Daily Duties of Brāhmaṇas: Snāna, Sandhyā, Sūrya-hṛdaya, Japa, Tarpaṇa, and the Pañca-mahāyajñas
प्रदद्याद् वाथ पुष्पाणि सूक्तेन पौरुषेण तु / आपो वा देवताः सर्वास्तेन सम्यक् समर्चिताः
pradadyād vātha puṣpāṇi sūktena pauruṣeṇa tu / āpo vā devatāḥ sarvāstena samyak samarcitāḥ
یا پھر پُرُش سُوکت کا پاٹھ کرتے ہوئے پھول نذر کرے۔ حقیقت میں ‘آپہ’ (آب/جَل تَتْو) ہی سب دیوتا ہیں؛ اسی کے ذریعے وہ سب پوری طرح درست طور پر پوجے جاتے ہیں۔
Sūta (narrating the Kurma Purana’s ritual instruction as taught in the tradition)
Primary Rasa: shanta
Secondary Rasa: adbhuta
By invoking the Puruṣa-sūkta, the verse points to Puruṣa as the all-pervading cosmic principle in whom the many deities are comprehended; worship offered through that vision aligns the practitioner with the single underlying Reality expressed as many.
It emphasizes mantra-japa and devotional arcana: offering flowers with Vedic recitation, focusing the mind on Puruṣa as the cosmic totality. This supports inner purification (citta-śuddhi) that complements Pāśupata-oriented discipline in the Kurma tradition.

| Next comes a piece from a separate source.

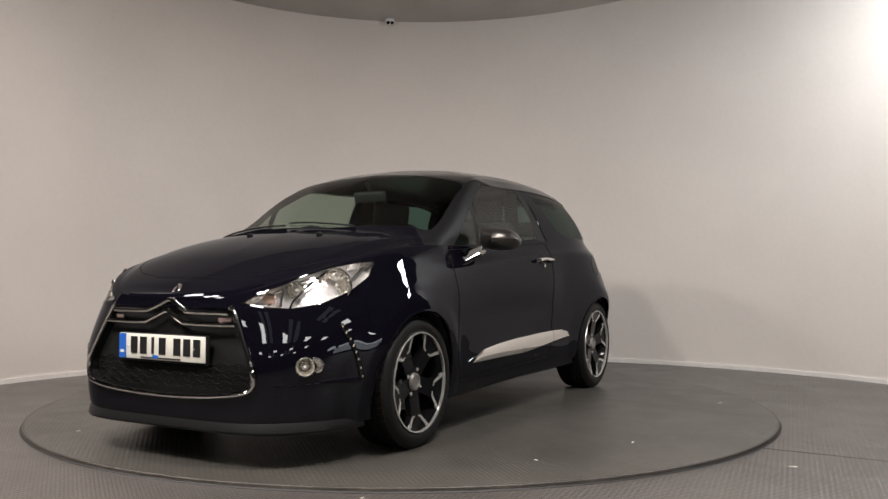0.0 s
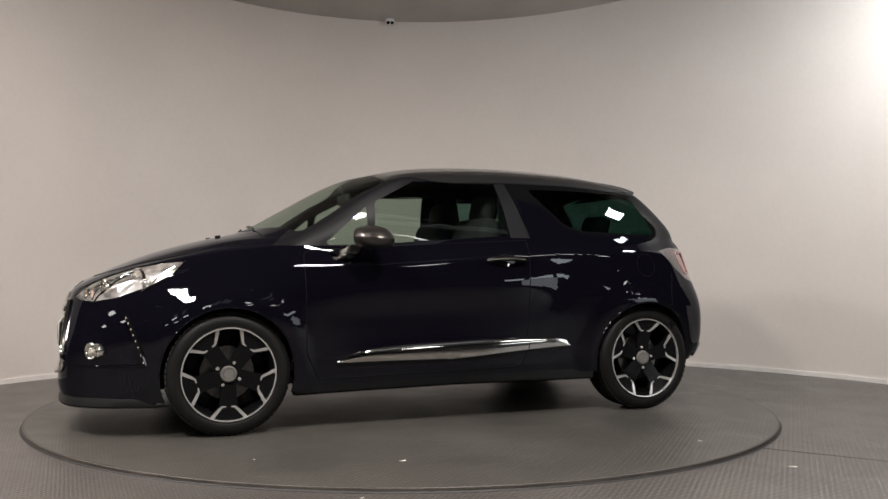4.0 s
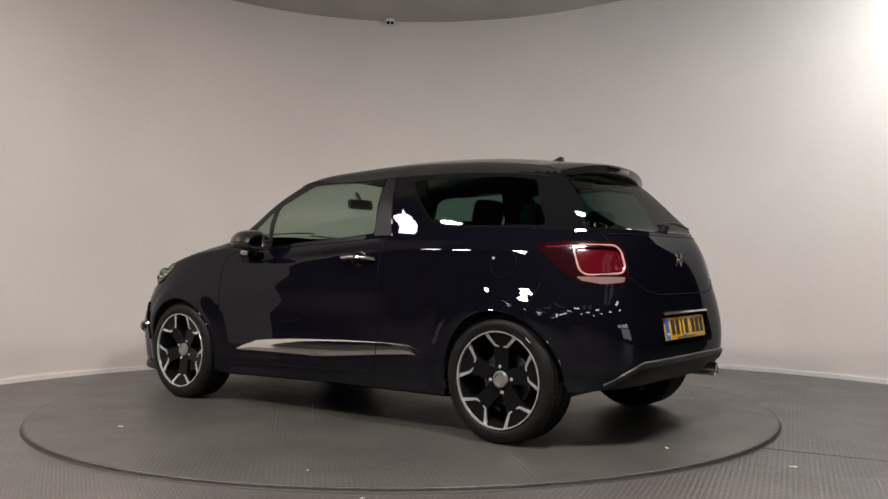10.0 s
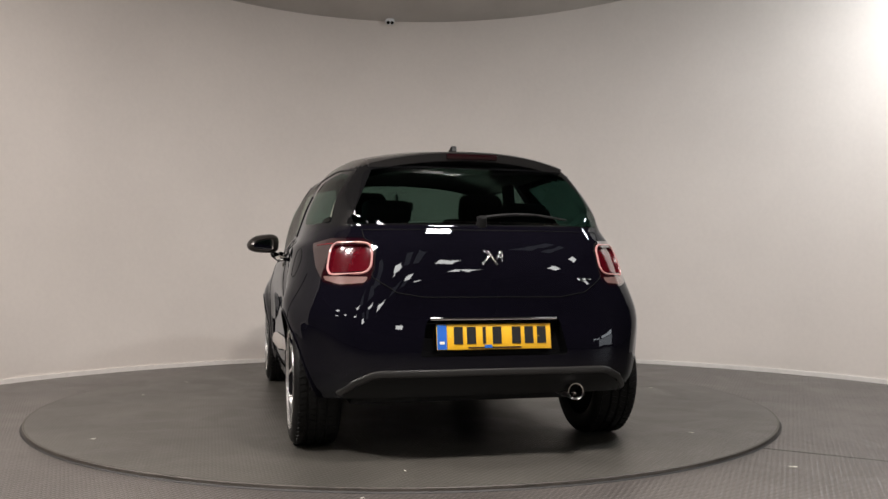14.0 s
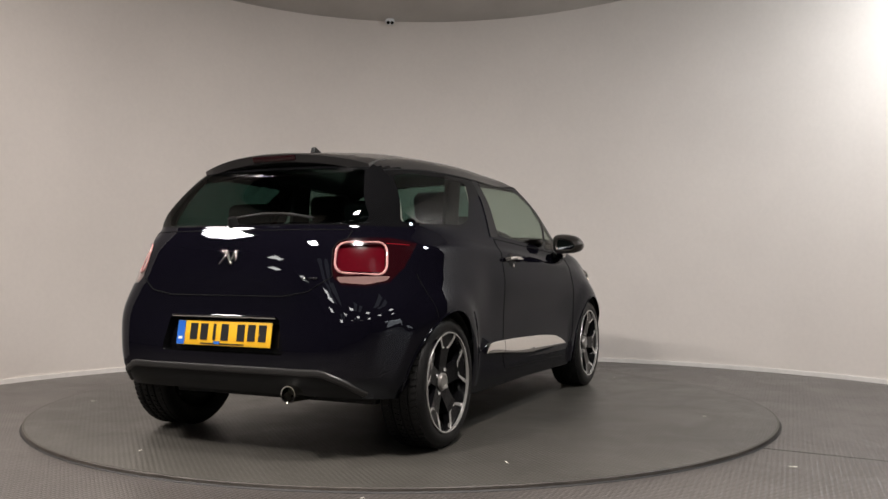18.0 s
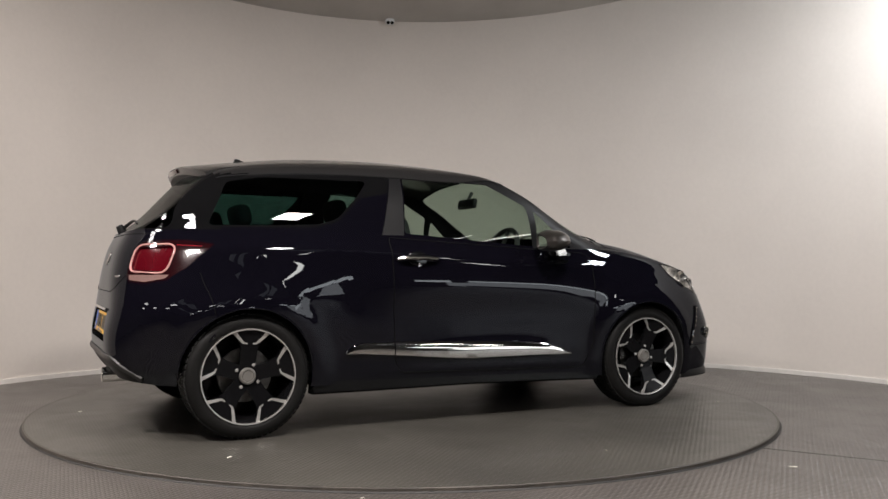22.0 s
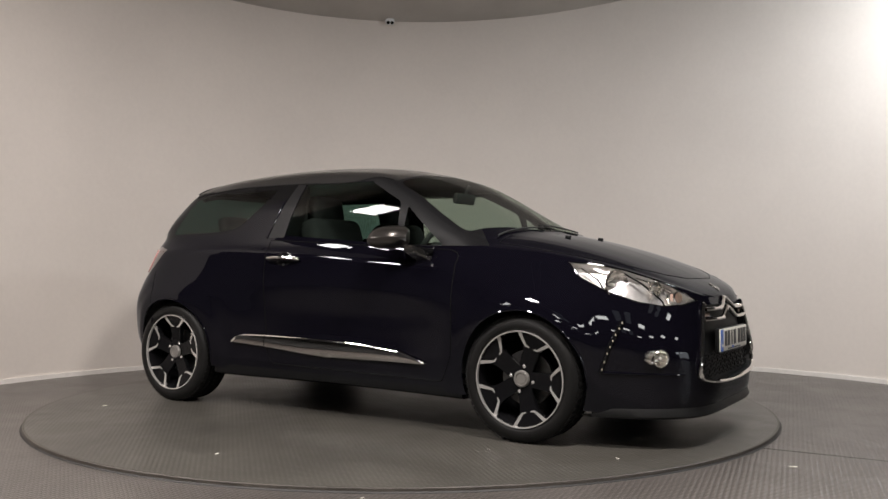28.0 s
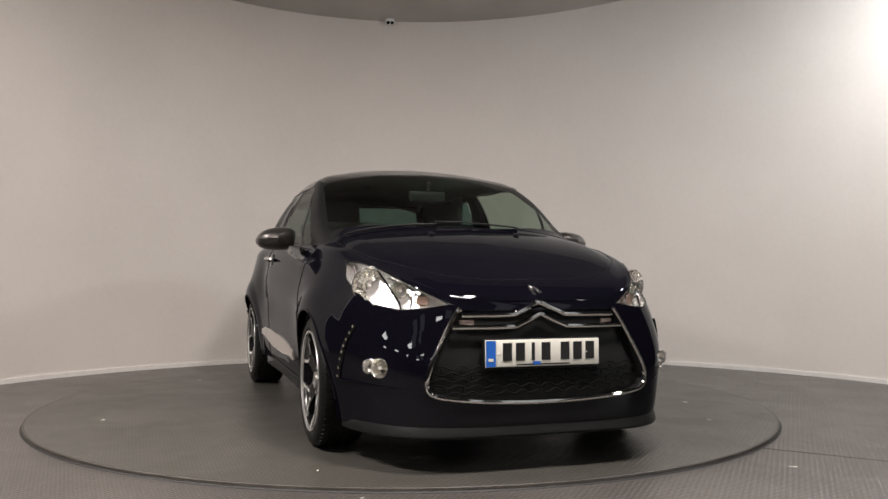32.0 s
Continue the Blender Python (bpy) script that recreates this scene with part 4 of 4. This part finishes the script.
# ---------------------------------------------------------------- wheels
def build_wheel(ax, side, first):
    if first is None:
        R = 0.236
        bm = bm_lathe([(R, 0.012), (R - 0.0015, 0.0165), (R - 0.0075, 0.0155), (R - 0.0085, 0.004)], 80)
        rim = mesh_of("rim", bm, SATIN)
        prof = [(0.214, -0.185), (0.24, -0.198), (0.27, -0.203), (0.292, -0.196), (0.304, -0.182)]
        for k in range(4):
            c = -0.152 + k * 0.042
            prof += [(0.3035, c - 0.016), (0.304, c + 0.016), (0.299, c + 0.0175), (0.299, c + 0.0245)] if k < 3 else [(0.3035, c - 0.016), (0.303, c + 0.008)]
        prof += [(0.301, -0.006), (0.29, 0.008), (0.27, 0.016), (0.25, 0.0155), (0.238, 0.010), (0.231, -0.004)]
        tyre = mesh_of("tyre", bm_lathe(prof, 96), TYRE, angle=50)
        bm = bmesh.new()
        for k in range(64):
            a = 360 * k / 64
            for c, w, t in ((-0.160, 0.030, 14), (-0.112, 0.026, -18), (-0.068, 0.026, -18), (-0.022, 0.032, 14)):
                bm_box(0.0225, w, 0.006, pose(0, 0, 0, 0, a + (1.8 if w < 0.03 else 0), 0) @ pose(0, c, 0.3046, 0, 0, t), bm=bm)
        tread = mesh_of("tread", bm, TYRE, smooth=False)
        disc = mesh_of("brake_disc", bm_lathe([(0.05, -0.08), (0.135, -0.08), (0.135, -0.10), (0.05, -0.10)], 48), DISC)
        well = mesh_of("rim_barrel", bm_lathe([(R - 0.0085, 0.004), (R - 0.013, -0.006), (0.206, -0.06), (0.2, -0.17), (0.0, -0.172)], 48), RIM_BLACK)
        cap = mesh_of("centre_cap", bm_lathe([(0.0, -0.013), (0.024, -0.012), (0.027, -0.015), (0.030, -0.009), (0.037, -0.010), (0.041, -0.015), (0.042, -0.03)], 24), CAP_GREY)
        bolt = mesh_of("wheel_bolt", bm_lathe([(0.0, -0.018), (0.0075, -0.018), (0.0095, -0.020), (0.010, -0.036)], 6), SATIN, smooth=False)

        def pol(r, d):
            return (r * math.cos(radians(d)), r * math.sin(radians(d)))
        out = [pol(0.042, -62), pol(0.085, -27), pol(0.135, -17.5), pol(0.165, -16.5), pol(0.19, -19.5), pol(0.226, -22.5)]
        poly = out + [pol(0.2265, -10), pol(0.2265, 0), pol(0.2265, 10)] + [(x, -z) for x, z in out[::-1]]
        bm = bmesh.new()
        vf, vb = [], []
        for x, z in poly:
            r = math.hypot(x, z)
            y = -0.028 + 0.030 * min(r / 0.22, 1) ** 1.5
            vf.append(bm.verts.new((x, y, z)))
            vb.append(bm.verts.new((x, y - 0.03, z)))
        k = len(poly)
        fc = bm.faces.new(vf)
        bm.faces.new(vb[::-1])
        for i in range(k):
            bm.faces.new((vf[i], vb[i], vb[(i + 1) % k], vf[(i + 1) % k]))
        bmesh.ops.inset_region(bm, faces=[fc], thickness=0.008, depth=-0.006)
        bmesh.ops.triangulate(bm, faces=[f for f in bm.faces if len(f.verts) > 4])
        bmesh.ops.recalc_face_normals(bm, faces=bm.faces[:])
        spoke = mesh_of("spoke", bm, RIM_BLACK, smooth=False)
        accents = []
        for s in (1, -1):
            bm = bmesh.new()
            line = [(0.230, 21.2, 0.0095), (0.206, 18.6, 0.0078), (0.178, 14.2, 0.0066), (0.165, 11.2, 0.0052), (0.161, 4.6, 0.0030)]
            L, Rr, Lb, Rb = [], [], [], []
            for i, (r, d, wd) in enumerate(line):
                p = Vector(pol(r, d * s))
                a, b = Vector(pol(line[max(i - 1, 0)][0], line[max(i - 1, 0)][1] * s)), Vector(pol(line[min(i + 1, 4)][0], line[min(i + 1, 4)][1] * s))
                t = (b - a).normalized()
                q = Vector((-t.y, t.x))
                y = -0.028 + 0.030 * min(r / 0.22, 1) ** 1.5 + 0.002
                for lst, o, yy in ((L, wd, y), (Rr, -wd, y), (Lb, wd, y - 0.01), (Rb, -wd, y - 0.01)):
                    lst.append(bm.verts.new((p.x + q.x * o, yy, p.y + q.y * o)))
            for i in range(4):
                bm.faces.new((L[i], L[i + 1], Rr[i + 1], Rr[i]))
                bm.faces.new((L[i], Lb[i], Lb[i + 1], L[i + 1]))
                bm.faces.new((Rr[i], Rr[i + 1], Rb[i + 1], Rb[i]))
            bm.faces.new((L[4], Lb[4], Rb[4], Rr[4]))
            bmesh.ops.recalc_face_normals(bm, faces=bm.faces[:])
            accents.append(mesh_of("spoke_edge", bm, SATIN, smooth=False))
        first = (rim, tyre, tread, disc, well, cap, bolt, spoke, accents)
    rim, tyre, tread, disc, well, cap, bolt, spoke, accents = first
    wheel = new("wheel", rim)
    wheel.parent = car
    wheel["label"] = "black five-spoke alloy wheel with bright machined edges"
    spin = {(1, 1): 18, (-1, 1): 50, (1, -1): 33, (-1, -1): 51}[(1 if ax > 0 else -1, side)]
    wheel.matrix_basis = pose(ax, side * HUB_Y, WHEEL_Z, 0, 0, 0 if side > 0 else 180) @ pose(0, 0, 0, 0, spin, 0)
    for nm, me, rot in [("tyre", tyre, 0), ("tread", tread, 0), ("brake_disc", disc, 0), ("rim_barrel", well, 0), ("centre_cap", cap, 0)] + [("spoke", spoke, 72 * i) for i in range(5)] + [("spoke_edge", accents[i % 2], 72 * (i // 2)) for i in range(10)]:
        o = new(nm, me)
        o.parent = wheel
        o.matrix_basis = pose(0, 0, 0, 0, rot, 0)
    b0 = 81 if (ax < 0 and side < 0) else 45
    for i in range(4):
        o = new("wheel_bolt", bolt)
        o.parent = wheel
        o.location = (0.061 * math.cos(radians(b0 + 90 * i)), 0, 0.061 * math.sin(radians(b0 + 90 * i)))
    return first


made = None
for ax in (AXLE, -AXLE):
    for side in (1, -1):
        made = build_wheel(ax, side, made)
        bm = bm_lathe([(0.345, 0.0), (0.345, -0.34), (0.0, -0.34)], 40)
        bmesh.ops.delete(bm, geom=[v for v in bm.verts if v.co.z < -0.03], context="VERTS")
        bmesh.ops.transform(bm, matrix=pose(ax, side * 0.82, WHEEL_Z + 0.005, 0, 0, 0 if side > 0 else 180), verts=bm.verts[:])
        for v in bm.verts:
            p, nrm, i, d = SKIN.ray_cast(Vector((v.co.x, side * 1.5, max(v.co.z, 0.28))), Vector((0, -side, 0)))
            if p is not None and abs(v.co.y) > 0.5:
                v.co.y = side * min(abs(v.co.y), abs(p.y) - 0.006)
        part("wheel_arch_liner", bm, UNDER, car)
# floor pan
part("floor_pan", bm_box(3.1, 1.16, 0.04, pose(0.08, 0, 0.235), 0.01), UNDER, car)
part("cabin_floor", bm_box(2.3, 1.5, 0.05, pose(-0.2, 0, 0.33), 0.01), UNDER, car)


# ---------------------------------------------------------------- cabin
def cushion(sx, sy, sz, m, r):
    return bm_box(sx, sy, sz, m, r, 3)


for side in (1, -1):
    y = 0.36 * side
    seat = part("front_seat", cushion(0.50, 0.50, 0.16, pose(0.05, y, 0.52, 0, -8, 0), 0.06), CLOTH, car, "dark cloth front seat")
    part("seat_back", cushion(0.15, 0.48, 0.62, pose(-0.26, y, 0.84, 0, -16, 0), 0.06), CLOTH, seat)
    part("head_restraint", cushion(0.10, 0.27, 0.17, pose(-0.37, y, 1.20, 0, -12, 0), 0.045), CLOTH, seat)
    for e in (-1, 1):
        part("restraint_post", bm_tube([(-0.345, y + e * 0.06, 1.10), (-0.36, y + e * 0.06, 1.16)], 0.006, 6), SATIN, seat)
    part("door_card", cushion(1.15, 0.05, 0.50, pose(0.2, 0.695 * side, 0.68), 0.02), DASH, car)
bench = part("rear_seat", cushion(0.48, 1.20, 0.16, pose(-0.78, 0, 0.55, 0, -6, 0), 0.06), CLOTH, car, "dark cloth rear bench")
part("seat_back", cushion(0.16, 1.20, 0.52, pose(-1.06, 0, 0.82, 0, -18, 0), 0.06), CLOTH, bench)
for y in (0.36, -0.36):
    part("head_restraint", cushion(0.09, 0.25, 0.12, pose(-1.17, y, 1.12, 0, -14, 0), 0.04), CLOTH, bench)
dash = part("dashboard", cushion(0.42, 1.34, 0.24, pose(0.78, 0, 0.80, 0, 6, 0), 0.08), DASH, car, "dark moulded dashboard")
part("dash_hood", cushion(0.20, 0.36, 0.08, pose(0.66, -0.36, 0.935, 0, 4, 0), 0.035), DASH, dash)
part("centre_console", cushion(0.50, 0.24, 0.34, pose(0.42, 0, 0.56, 0, 10, 0), 0.04), DASH, dash)
wheel_m = pose(0.45, -0.36, 0.915, 0, -66, 0)
ring = [wheel_m @ Vector((0.185 * math.cos(2 * math.pi * i / 40), 0.185 * math.sin(2 * math.pi * i / 40), 0)) for i in range(40)]
sw = part("steering_wheel", bm_tube(ring, 0.016, 8, True, up=Vector((0.3, 0.2, 1))), DASH, car, "black steering wheel")
part("wheel_boss", cushion(0.16, 0.14, 0.05, wheel_m, 0.02), DASH, sw)
for a in (0, 180, 270):
    part("wheel_spoke", bm_tube([wheel_m @ Vector((0, 0, 0)), wheel_m @ Vector((0.18 * math.cos(radians(a + 90)), 0.18 * math.sin(radians(a + 90)), 0))], 0.014, 6), DASH, sw)
part("steering_column", bm_tube([wheel_m @ Vector((0, 0, 0)), Vector((0.74, -0.36, 0.78))], 0.03, 8), DASH, sw)
inner = part("rear_view_mirror", cushion(0.035, 0.22, 0.065, pose(0.42, 0, 1.265, 0, 12, 0), 0.014), DASH, car, "black rear-view mirror")
part("mirror_stalk", bm_tube([(0.425, 0, 1.29), (0.455, 0, 1.345)], 0.012, 6), DASH, inner)
part("parcel_shelf", cushion(0.42, 1.10, 0.03, pose(-1.40, 0, 0.985), 0.01), DASH, car)
for side in (1, -1):
    part("quarter_trim", bm_prism([(-0.45, 0.45), (-0.45, 1.015), (-1.42, 1.015), (-1.45, 0.45)], side * 0.60, side * 0.63, None, None, 0.004), CLOTH, car)
    part("pillar_trim", bm_prism([(-0.42, 1.0), (-0.38, 1.34), (-0.54, 1.34), (-0.60, 1.0)], side * 0.495, side * 0.52, None, None, 0.004), CLOTH, car)
part("firewall", bm_box(0.04, 1.36, 0.60, pose(0.96, 0, 0.60), 0.01), UNDER, car)
part("boot_wall", bm_box(0.03, 1.2, 0.55, pose(-1.62, 0, 0.65), 0.01), UNDER, car)

# ---------------------------------------------------------------- what moves
TURN = ((0, 238.40), (1, 228.63), (2, 218.86), (3, 209.11), (4, 199.37), (5, 189.64), (6, 179.90), (7, 170.13), (8, 160.33), (9, 150.52), (10, 140.70), (11, 130.88), (12, 121.08), (13, 111.32), (14, 101.61), (15, 91.91), (16, 82.23), (17, 72.55), (18, 62.88), (19, 53.22), (20, 43.55), (21, 33.87), (22, 24.15), (23, 14.38), (24, 4.60), (25, -5.18), (26, -14.98), (27, -24.78), (28, -34.57), (29, -44.34), (30, -54.10), (31, -63.87), (32, -73.63))


def motions():
    walk(turntable, [(t, pose(0, 0, 0, 0, 0, a)) for t, a in TURN])
    walk(car, [(t, pose(0, 0, 0, 0, 0, a) @ pose(0.0015, -0.009, 0)) for t, a in TURN])


motions()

Rather than sectarian separation, it presents a unifying ritual principle: through the Puruṣa (a pan-Vedic, all-encompassing divine reality), all devatās are worshipped together—supporting the Kurma Purana’s synthesis where the one Supreme is honored through multiple divine forms.